| Your task |
Restate the material word for word and leave out anything that is a picture.

Entries with animation source code
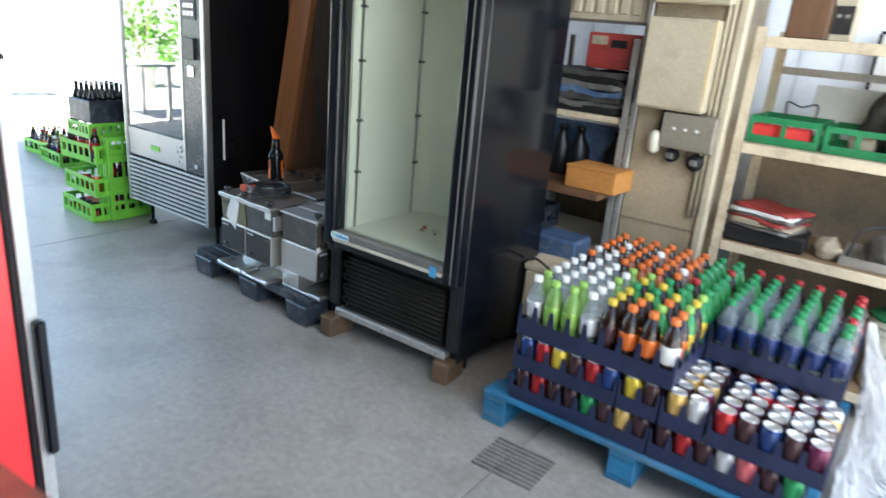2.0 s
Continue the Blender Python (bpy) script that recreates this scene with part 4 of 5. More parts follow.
TL, TW, TH = 0.385, 0.17, 0.155
bm = B()
skin(bm, [round_rect(bm, -TL + 0.04, -TW + 0.03, TL - 0.04, TW - 0.03, 0.0), round_rect(bm, -TL, -TW, TL, TW, TH),
          round_rect(bm, -TL + 0.006, -TW + 0.006, TL - 0.006, TW - 0.006, TH), round_rect(bm, -TL + 0.046, -TW + 0.036, TL - 0.046, TW - 0.036, 0.008)])
part("tub_body", bm, M["tub"], tub)
bm = B()
skin(bm, [round_rect(bm, -TL - 0.014, -TW - 0.014, TL + 0.014, TW + 0.014, TH + 0.0005), round_rect(bm, -TL - 0.014, -TW - 0.014, TL + 0.014, TW + 0.014, TH + 0.011),
          round_rect(bm, -TL + 0.006, -TW + 0.006, TL - 0.006, TW - 0.006, TH + 0.011), round_rect(bm, -TL + 0.006, -TW + 0.006, TL - 0.006, TW - 0.006, TH + 0.0005)], True)
part("tub_rim", bm, M["tub"], tub)
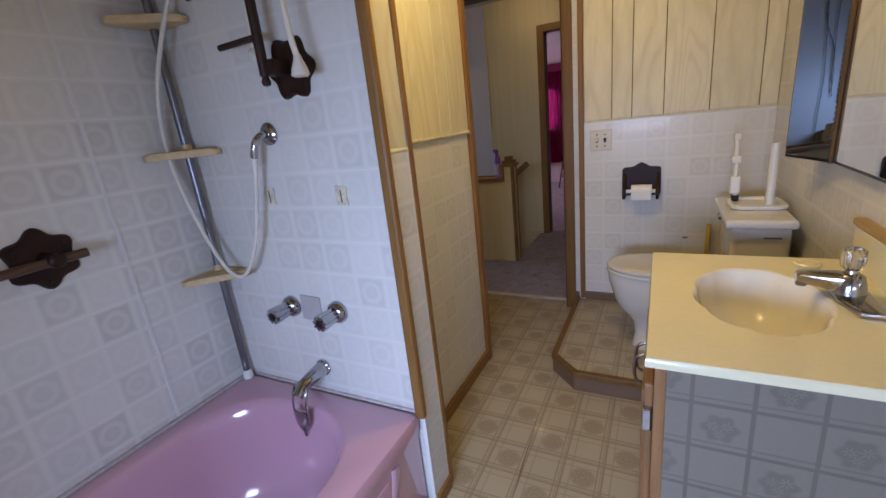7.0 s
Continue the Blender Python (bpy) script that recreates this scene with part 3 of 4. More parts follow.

| Written reply |
2.0 s
Continue the Blender Python (bpy) script that recreates this scene with part 4 of 5. More parts follow.
TL, TW, TH = 0.385, 0.17, 0.155
bm = B()
skin(bm, [round_rect(bm, -TL + 0.04, -TW + 0.03, TL - 0.04, TW - 0.03, 0.0), round_rect(bm, -TL, -TW, TL, TW, TH),
          round_rect(bm, -TL + 0.006, -TW + 0.006, TL - 0.006, TW - 0.006, TH), round_rect(bm, -TL + 0.046, -TW + 0.036, TL - 0.046, TW - 0.036, 0.008)])
part("tub_body", bm, M["tub"], tub)
bm = B()
skin(bm, [round_rect(bm, -TL - 0.014, -TW - 0.014, TL + 0.014, TW + 0.014, TH + 0.0005), round_rect(bm, -TL - 0.014, -TW - 0.014, TL + 0.014, TW + 0.014, TH + 0.011),
          round_rect(bm, -TL + 0.006, -TW + 0.006, TL - 0.006, TW - 0.006, TH + 0.011), round_rect(bm, -TL + 0.006, -TW + 0.006, TL - 0.006, TW - 0.006, TH + 0.0005)], True)
part("tub_rim", bm, M["tub"], tub)
7.0 s
Continue the Blender Python (bpy) script that recreates this scene with part 3 of 4. More parts follow.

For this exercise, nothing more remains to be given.